Inhalt (Cover):
Großstadtleben in Zeiten der Finanzkrise: Jedes Haus in der Pepys Road im Süden Londons hat viel Glück, Liebe und Leid gesehen. Anhand der Leben der Bewohner dieser mehr oder weniger normalen Straße zeichnet John Lanchester ein hochaktuelles Panorama unserer Gegenwart.
Autor:
John Lanchester, geboren 1967 in Hamburg, wuchs im Fernen Osten auf und war nach seiner Ausbildung in England als Lektor beim Verlag Penguin Books tätig, ehe er Redakteur der"London Review of Books" wurde. Daneben arbeitete er für zahlreiche Zeitungen und Zeitschriften sowie als Restaurantkritiker und Kolumnist.
Allgemeines:
882 Seiten
107 Kapitel in 4 Teilen
Inhalt, Meinung u. Bewertung:
Inhalt und Meinung:
Geld regiert die Welt und macht auch vor der Pepys Road in London nicht halt. Früher wohnten hier Leute der Mittelklasse, die es zu bescheidenem Wohlstand gebracht hatten. Inzwischen ist die zweiundachtzigjährige Petunia Howe die einzigste Bewohnerin, die schon hier geboren wurde. Ihr Vater hat das Haus gekauft als es erst auf dem Reißbrett zu finden war. In diesem Haus hat sie mit ihrem Mann Albert gelebt und die beiden Kinder groß gezogen. Nun ist Albert schon lange tot, die Kinder erwachsen und der Enkel steht auch schon auf eigenen Füßen. Die Nachbarschaft hat sich verändert. Das Viertel wird auf dem Immobilienmarkt hoch gehandelt, der Arbeiter- und Mittelklasse folgten Millionäre, die alle etwas zur Verschönerung der Häuser beitragen. Es wird aufgestockt, erweitert, angebaut, erneuert und repariert. Wer sich hier ein Haus leisten kann, ist jemand.
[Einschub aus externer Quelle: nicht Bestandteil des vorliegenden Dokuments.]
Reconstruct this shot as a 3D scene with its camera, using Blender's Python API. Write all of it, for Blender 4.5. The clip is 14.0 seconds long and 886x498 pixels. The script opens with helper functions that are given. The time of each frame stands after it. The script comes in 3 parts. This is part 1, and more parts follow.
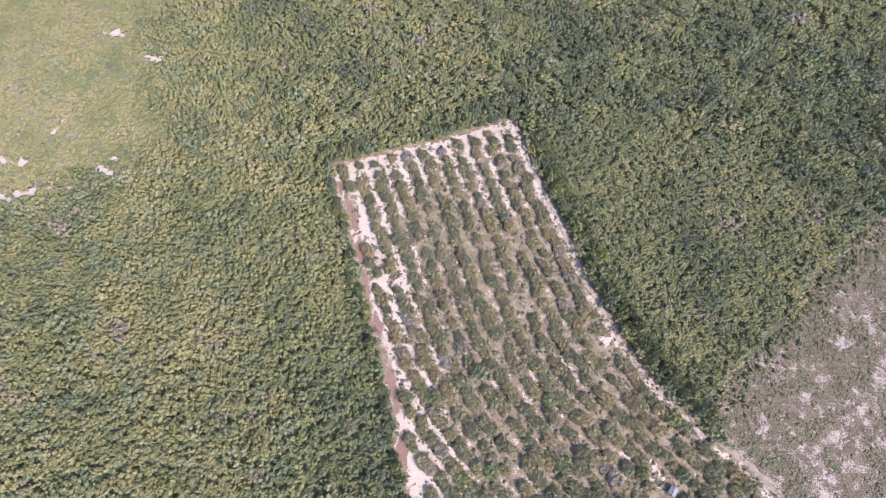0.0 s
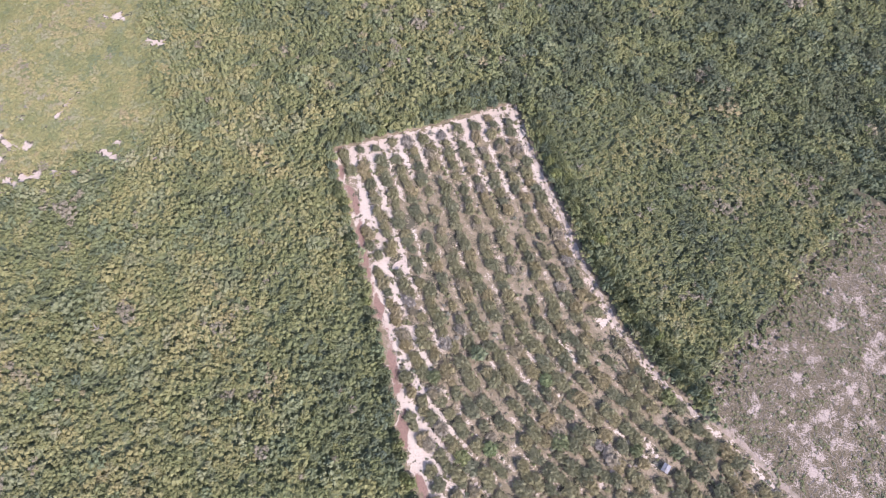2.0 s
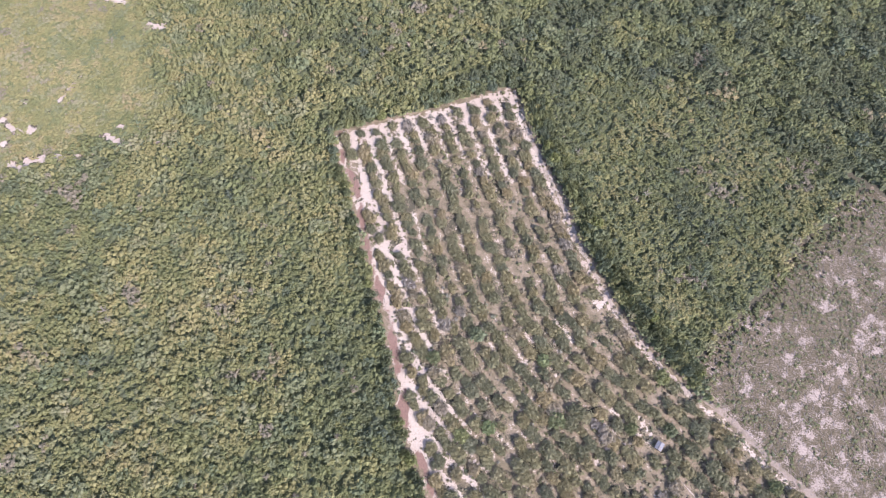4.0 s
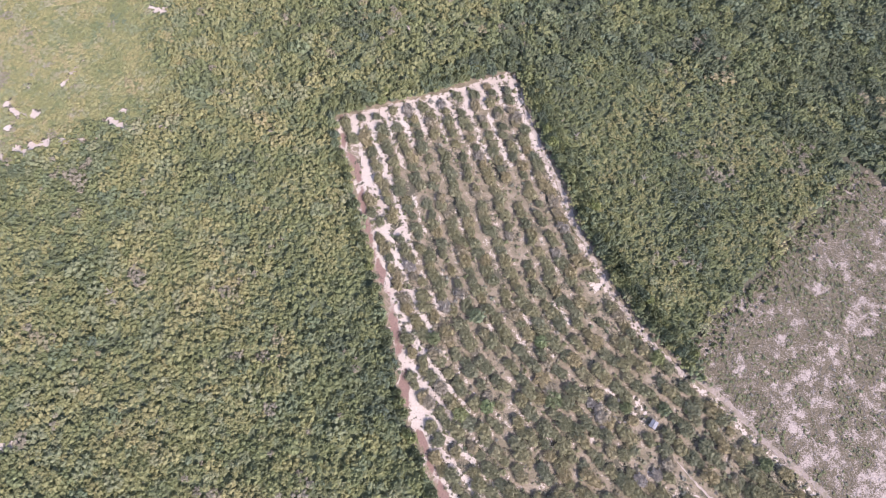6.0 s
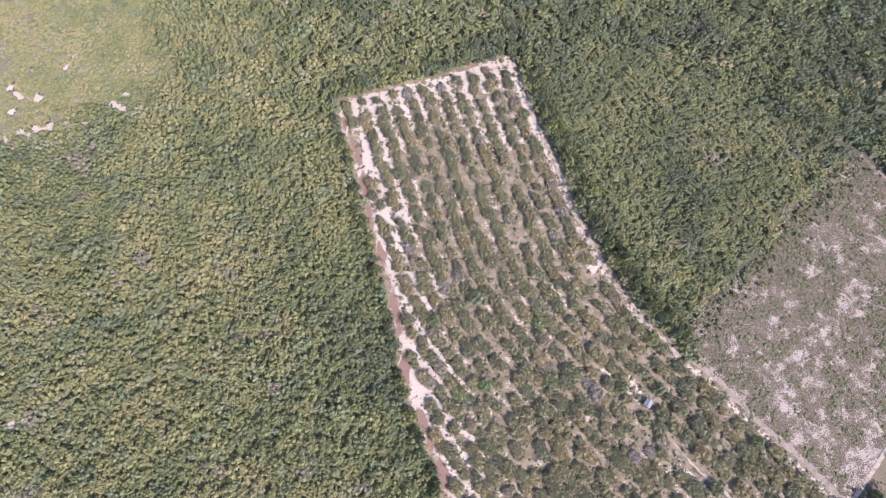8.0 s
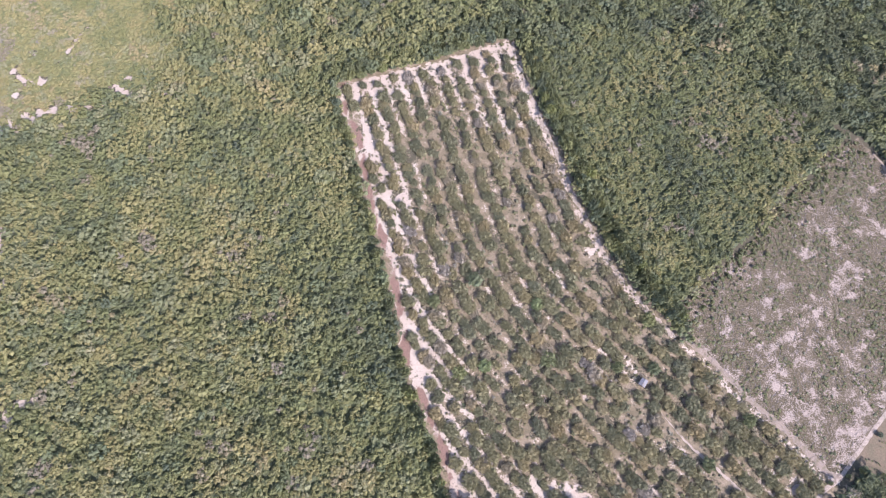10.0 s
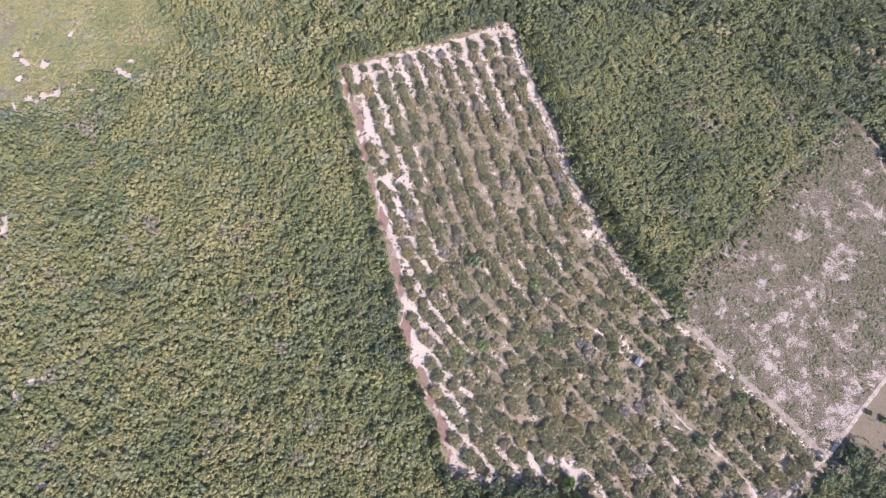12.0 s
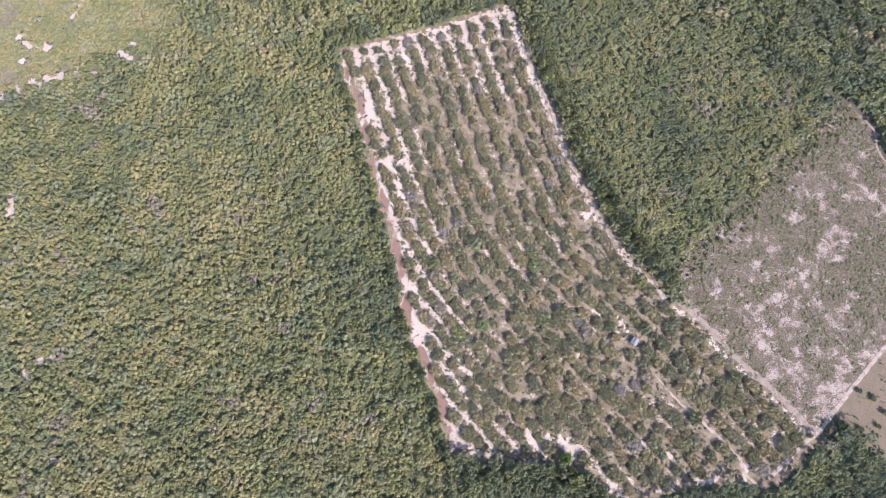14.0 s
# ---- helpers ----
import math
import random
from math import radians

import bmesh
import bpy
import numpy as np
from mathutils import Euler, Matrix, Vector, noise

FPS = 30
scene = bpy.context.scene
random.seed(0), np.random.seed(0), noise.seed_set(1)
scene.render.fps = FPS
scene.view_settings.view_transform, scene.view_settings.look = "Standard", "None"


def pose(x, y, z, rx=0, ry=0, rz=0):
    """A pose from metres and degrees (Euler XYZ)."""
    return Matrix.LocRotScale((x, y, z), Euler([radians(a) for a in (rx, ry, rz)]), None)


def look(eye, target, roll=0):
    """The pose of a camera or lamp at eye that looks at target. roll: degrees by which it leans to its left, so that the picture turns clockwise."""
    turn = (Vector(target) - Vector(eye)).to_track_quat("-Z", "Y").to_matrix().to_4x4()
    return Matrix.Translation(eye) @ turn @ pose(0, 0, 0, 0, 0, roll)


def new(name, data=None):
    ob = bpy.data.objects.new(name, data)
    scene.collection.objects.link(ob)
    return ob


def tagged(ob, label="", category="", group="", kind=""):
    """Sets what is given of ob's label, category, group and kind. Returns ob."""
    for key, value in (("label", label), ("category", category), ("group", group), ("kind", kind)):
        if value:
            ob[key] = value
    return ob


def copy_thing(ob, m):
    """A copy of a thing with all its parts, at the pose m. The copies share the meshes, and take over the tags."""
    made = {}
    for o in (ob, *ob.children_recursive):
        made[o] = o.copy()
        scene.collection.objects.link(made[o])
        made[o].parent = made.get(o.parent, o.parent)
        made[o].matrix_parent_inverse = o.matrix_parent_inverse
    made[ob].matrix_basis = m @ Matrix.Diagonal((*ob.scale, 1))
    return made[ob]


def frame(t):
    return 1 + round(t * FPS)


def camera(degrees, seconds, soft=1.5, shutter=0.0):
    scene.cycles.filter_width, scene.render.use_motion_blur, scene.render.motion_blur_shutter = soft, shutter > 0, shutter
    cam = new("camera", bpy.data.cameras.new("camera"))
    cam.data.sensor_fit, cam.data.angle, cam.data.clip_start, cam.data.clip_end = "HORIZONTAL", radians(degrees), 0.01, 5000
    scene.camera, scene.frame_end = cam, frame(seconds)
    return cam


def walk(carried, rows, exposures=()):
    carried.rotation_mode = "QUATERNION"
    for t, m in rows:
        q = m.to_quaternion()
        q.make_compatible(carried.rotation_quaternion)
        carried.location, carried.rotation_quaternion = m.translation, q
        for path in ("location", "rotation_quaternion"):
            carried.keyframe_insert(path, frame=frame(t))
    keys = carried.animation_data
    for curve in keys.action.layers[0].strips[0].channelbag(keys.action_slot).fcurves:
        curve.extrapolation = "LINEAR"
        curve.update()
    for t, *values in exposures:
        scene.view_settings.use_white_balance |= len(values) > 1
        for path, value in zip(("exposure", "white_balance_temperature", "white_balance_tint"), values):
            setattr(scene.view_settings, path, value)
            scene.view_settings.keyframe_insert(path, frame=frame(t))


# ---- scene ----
cam = camera(68.0, 14.0, soft=0.9)
# seconds, eye x y z, pitch, roll, yaw: a slow climb that drifts back while the lens tilts down
PATH = [
    (0.0, 0.000, 0.000, 230.000, -63.344, 0.698, -0.000),
    (0.5, 0.032, -0.273, 231.035, -63.762, 0.713, -0.011),
    (1.0, 0.064, -0.544, 232.069, -64.177, 0.728, -0.022),
    (1.5, 0.097, -0.814, 233.104, -64.591, 0.743, -0.033),
    (2.0, 0.127, -1.084, 234.139, -65.002, 0.758, -0.044),
    (2.5, 0.156, -1.352, 235.174, -65.412, 0.773, -0.055),
    (3.0, 0.186, -1.619, 236.209, -65.821, 0.788, -0.066),
    (5.5, 0.322, -2.937, 241.385, -67.849, 0.862, -0.121),
    (6.0, 0.346, -3.198, 242.421, -68.252, 0.877, -0.132),
    (6.5, 0.371, -3.457, 243.457, -68.655, 0.892, -0.143),
    (7.0, 0.394, -3.714, 244.493, -69.058, 0.907, -0.154),
    (7.5, 0.417, -3.972, 245.530, -69.461, 0.922, -0.165),
    (8.0, 0.439, -4.227, 246.566, -69.864, 0.937, -0.176),
    (10.5, 0.540, -5.490, 251.748, -71.886, 1.012, -0.231),
    (11.0, 0.559, -5.739, 252.785, -72.293, 1.027, -0.242),
    (11.5, 0.576, -5.987, 253.822, -72.701, 1.042, -0.253),
    (12.0, 0.592, -6.233, 254.860, -73.111, 1.057, -0.263),
    (12.5, 0.608, -6.479, 255.897, -73.522, 1.072, -0.274),
    (13.0, 0.623, -6.723, 256.934, -73.935, 1.086, -0.285),
    (13.5, 0.638, -6.967, 257.971, -74.350, 1.101, -0.296),
    (14.0, 0.652, -7.208, 259.009, -74.766, 1.116, -0.307),
]


def flown(x, y, z, pitch, roll, yaw):
    p, w = radians(pitch), radians(yaw)
    eye = Vector((x, y, z))
    return look(eye, eye + Vector((-math.sin(w) * math.cos(p), math.cos(w) * math.cos(p), math.sin(p))), roll)


walk(cam, [(row[0], flown(*row[1:])) for row in PATH], [(0.0, 1.45, 6420, 28)])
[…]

Gegenüber wohnt der erfolgreiche Banker Roger Yount mit seiner Familie nach dem Motto noch luxuriöser, noch teurer, noch besser. Da steckt man schnell in der Krise, wenn die erwartete 1 Millionen Pfund Jahresprämie nicht bezahlt wird.
Da lebt die senegalesische Fußballhoffnung Freddy Kamo mit seinem Vater, der pakistanische Kioskbesitzer mit Familie und im Gemeinschaftshaus die Nigerianerin, die eigentlich keine Arbeitserlaubnis hat und trotzdem als Politesse arbeitet. Hier gehen Handwerker wie der Pole Zbigniew ein und aus, verrichten Kindermädchen wie die Ungarin Matya ihr Tagewerk bis eines Tages merkwürdige Karten in den Briefkästen liegen: "Wir wollen, was ihr habt".
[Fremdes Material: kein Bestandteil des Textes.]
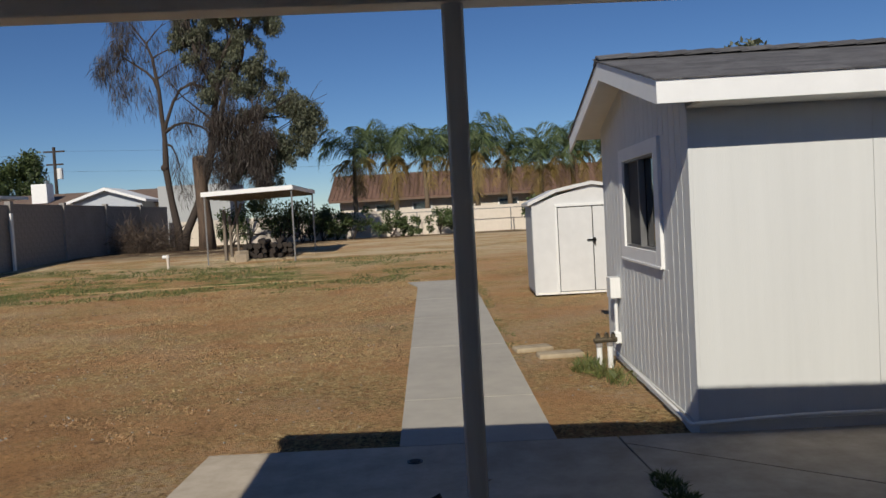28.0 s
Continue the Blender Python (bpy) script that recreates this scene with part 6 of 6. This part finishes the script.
for i, (x, y, n, r, h) in enumerate(((-7.05, 3.28, 150, 0.06, 0.045), (-6.9, 3.29, 230, 0.08, 0.05), (-6.72, 3.31, 240, 0.07, 0.045), (-6.5, 3.32, 300, 0.09, 0.055), (-6.34, 3.33, 220, 0.07, 0.05), (-6.05, 3.36, 50, 0.05, 0.04), (-5.75, 3.38, 20, 0.04, 0.03))):
    tuft("weed_tuft", (x, y, GROUND - 0.01), n, r, h, "green weeds growing from the patio joint", i)
for i, (x, y, n, r) in enumerate(((-10.2, 3.36, 210, 0.16), (-9.9, 3.5, 120, 0.15), (-10.45, 3.42, 110, 0.15), (-9.6, 3.55, 50, 0.14))):
    tuft("weed_tuft", (x, y, GROUND - 0.02), n, r, 0.11, "green weeds round the gas meter", 20 + i)
def strip_grass(name, x0, x1, y0, y1, n, h, label, seed, material=GRASSM, lie=0.05, wide=0.02):
    rng = np.random.default_rng(seed)
    px, py = rng.uniform(x0, x1, n), rng.uniform(y0, y1, n)
    keep = np.array([noise.noise((a * 0.5, b * 0.3, seed)) + 0.5 * noise.noise((a * 1.9, b * 1.3, seed)) > 0.0 for a, b in zip(px, py)])
    px, py = px[keep], py[keep]
    k = len(px)
    pz = np.array([yard_z(a, b) for a, b in zip(px, py)])
    base = np.stack([px, py, pz - 0.01], 1)
    a = rng.random(k) * 6.283
    w = np.stack([np.cos(a), np.sin(a), 0 * a], 1) * wide
    base[:, 2] += 0.012 if lie > 0.06 else 0
    tip = base + np.stack([rng.normal(0, lie, k), rng.normal(0, lie, k), h * (0.4 + rng.random(k))], 1)
    v = np.stack([base - w, base + w, tip], 1).reshape(-1, 3)
    me = bpy.data.meshes.new(name)
    me.from_pydata(v.tolist(), [], np.arange(3 * k).reshape(-1, 3).tolist())
    me.materials.append(material)
    tagged(new(name, me), label, "grass", kind="stuff")


strip_grass("grass", -31, -20.5, -14.2, 2.0, 34000, 0.055, "sparse green grass strip across the yard", 31)
strip_grass("straw", -22, -8.3, -10.0, 1.4, 80000, 0.02, "short dry straw on the dirt", 32, STRAWM, 0.075, 0.005)
for gx in (-20, -18, -16, -14, -12):
    gy = 2.80 - 0.0306 * (-7.9 - gx)
    strip_grass("grass", gx - 1, gx + 1, gy + 0.0, gy + 0.16, 320, 0.035, "thin grass along the path", 33 + int(-gx), GRASSM, 0.04, 0.006)

# leaf litter on the patio
lt2 = thing("leaf_litter", (0, 0, GROUND), "dry brown leaves scattered on the patio", "leaves")
random.seed(3)
bm = bmesh.new()
for k in range(46):
    x, y = random.gauss(-6.1, 0.42), random.gauss(5.85, 0.25)
    if k > 36:
        x, y = random.uniform(-7.6, -4.0), random.uniform(1.0, 5.5)
    a, s = random.uniform(0, 6.28), random.uniform(0.015, 0.045)
    c, d = math.cos(a) * s, math.sin(a) * s
    vs = [bm.verts.new((x + c * u - d * v * 0.4, y + d * u + c * v * 0.4, 0.002 + h)) for u, v, h in ((-1, 0, 0.004), (0, 1, 0.0), (1, 0, 0.008), (0, -1, 0.002))]
    bm.faces.new(vs)
o = part("leaves", bm, LITTER, lt2)
o["kind"] = "stuff"

# pebbles and clods
rng = np.random.default_rng(78)
n = 16000
cx = -8.35 - 13 * rng.random(n) ** 1.5
cy = rng.uniform(-9, 1.6, n)
keep = np.array([noise.noise((a * 0.45, b * 0.45, 3)) + 0.35 * noise.noise((a * 1.7, b * 1.7, 9)) > 0.02 for a, b in zip(cx, cy)])
cx, cy = cx[keep], cy[keep]
cz = np.array([yard_z(a, b) for a, b in zip(cx, cy)])
cs = (0.006 + 0.034 * rng.random(len(cx)) ** 3.5)[:, None, None]
base = np.array([(1, 0, -0.1), (-0.1, 0.9, -0.1), (-0.9, 0.1, -0.1), (0.1, -1, -0.1), (0.15, 0.1, 0.6)])[None] * (0.6 + 0.8 * rng.random((len(cx), 5, 3)))
v = (base * cs + np.stack([cx, cy, cz], 1)[:, None, :]).reshape(-1, 3)
me = bpy.data.meshes.new("dirt_clods")
me.from_pydata(v.tolist(), [], [(5 * i + a, 5 * i + b, 5 * i + 4) for i in range(len(cx)) for a, b in ((0, 1), (1, 2), (2, 3), (3, 0))])
me.materials.append(CLOD)
tagged(new("dirt_clods", me), "loose brown clods of dirt on the yard", "dirt", kind="stuff")
rng = np.random.default_rng(77)
bm = bmesh.new()
for k in range(1500):
    x = -8.3 - 12 * rng.random() ** 1.6
    y = rng.uniform(-7, 1.5) if rng.random() < 0.96 else rng.uniform(2.9, 3.5)
    s = 0.004 + 0.011 * rng.random() ** 3
    z = yard_z(x, y) + s * 0.1
    vs = [bm.verts.new((x + s * a, y + s * b, z + s * c)) for a, b, c in ((1, 0, 0), (-0.2, 1, 0), (-0.9, -0.3, 0), (0.2, -0.9, 0), (0, 0, 0.9))]
    for a, b in ((0, 1), (1, 2), (2, 3), (3, 0)):
        bm.faces.new((vs[a], vs[b], vs[4]))
tagged(part("pebbles", bm, PATHM), "small pale stones in the dirt", "stones", kind="stuff")

# what the front window looks on
ew = tagged(new("fence_front_yard"), "white block fence with grey cap across the front yard", "fence", kind="structure")
part("fence_panel", boxes((11.1, 11.25, 1.0, 14.0, GROUND - 0.1, 0.86), bevel=0.01), SIDING, ew)
part("fence_cap", boxes((11.06, 11.29, 1.0, 14.0, 0.86, 0.96), bevel=0.01), BLOCK, ew, "grey cap course")
nh = thing("neighbour_shed", (12.6, 9.0, GROUND), "white shed with dark roof across the street", "shed")
part("wall", boxes((0, 2.5, -2.5, 2.5, 0, 1.5)), SIDING, nh)
part("roof", prism(bmesh.new(), [(-2.8, 1.5), (0, 2.3), (2.8, 1.5), (2.8, 1.42), (-2.8, 1.42)], "x", -0.2, 2.7), SHINGLE, nh)
FALL = leaf_mat("autumn_leaf", (0.20, 0.16, 0.06), (0.55, 0.44, 0.20))
et = thing("front_yard_tree", (9.4, 6.9, GROUND), "leafy tree with yellowing leaves outside the front window", "tree")
bm, tips = bmesh.new(), []
limb(bm, (0, 0, 0), (0, 0, 1), 1.6, 0.12, 3, tips, random.Random(5), 0.6, 0.1, 7)
part("trunk", bm, BARK, et)
rng = random.Random(8)
cs = [(rng.gauss(0, 0.8), rng.gauss(0, 0.8), rng.uniform(1.5, 4.2)) for k in range(34)]
cards("crown", cs, [0.5] * 34, 5200, 0.11, FALL, et, seed=3, aspect=2.0)

# ---- laminate planks, nearest ones as pieces ----
random.seed(17)
PW, PL = 0.0635, 0.62
stock = {}
rest = bmesh.new()
count = 0
col = 0
x = L + 0.001
regions = [(L, R, -2.6, BIG), (0.36, R, BIG, 10.37), (L, 0.36, BIG, 8.62)]
x = L
while x < R:
    x1 = min(x + PW, R)
    ytop = 10.37 if x > 0.25 else 8.62
    if x > 1.45:
        ytop = 9.0
    y = -2.6 - random.uniform(0, PL)
    while y < ytop:
        a, b = max(y, -2.6), min(y + PL, ytop)
        if b - a > 0.02:
            seen = 0.62 < x < 1.33 and 3.2 < b < 7.4 or (1.45 < x < 2.6 and 3.6 < b < 5.7)
            if seen and count < 300:
                key = (round(x1 - x, 3), round(b - a, 2))
                if key not in stock:
                    b2 = boxes((0.0003, key[0] - 0.0003, 0.0004, key[1] - 0.0004, -0.011, 0.0))
                    me = bpy.data.meshes.new("plank")
                    b2.to_mesh(me)
                    b2.free()
                    me.materials.append(FLOORM)
                    stock[key] = me
                o = new("plank", stock[key])
                o.parent = bpy.data.objects["floor"]
                o.location = (x, a, -0.0002 * random.random())
                count += 1
            else:
                box(rest, x + 0.0003, x1 - 0.0003, a + 0.0004, b - 0.0004, -0.011, 0.0)
        y += PL
    x = x1
part("far_planks", rest, FLOORM, bpy.data.objects["floor"])["kind"] = "stuff"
Zunächst zur Seite gelegt, um dann doch als unheimlich registriert zu werden.
John Lanchester beschreibt die Bewohner und deren Schicksale, ihren Überfluß, ihre Macht, ihre Gier, ihren Hass, ihre Stärken und ihre Schwächen mit viel Mitgefühl und Einfühlungsvermögen, aber auch mit dem Spiegel in der Hand, deckt auf und zeigt mit dem Finger auf die Wunde. Man stimmt zu, nimmt Anteil, verinnerlicht, verurteilt und hat Verständnis, kurz man wird zum beobachtenden Mitbewohner dieser Strasse, liest mit Spaß und Freude.
Der Roman ist hochaktuell und fesselnd. Wer allerdings dem Satz "Wir wollen, was ihr habt" zu viel Bedeutung beimisst, wird viel Geduld haben müssen. Die Lösung ist eher ein Mosaiksteinchen im Ganzen und nicht der Mittelpunkt, auch wenn es zunächst den Eindruck macht. Der Autor zeigt sich als brillanter Erzähler, guter Beobachter, der sich jedoch auch die Zeit lässt alles genau zu durchleuchten, seine Charaktere zu schaffen. Ein Personenregister im Anschluß wäre besonders am Anfang nützlich gewesen!
Fazit: Ein schöner Roman über die Laster der modernen Zeit.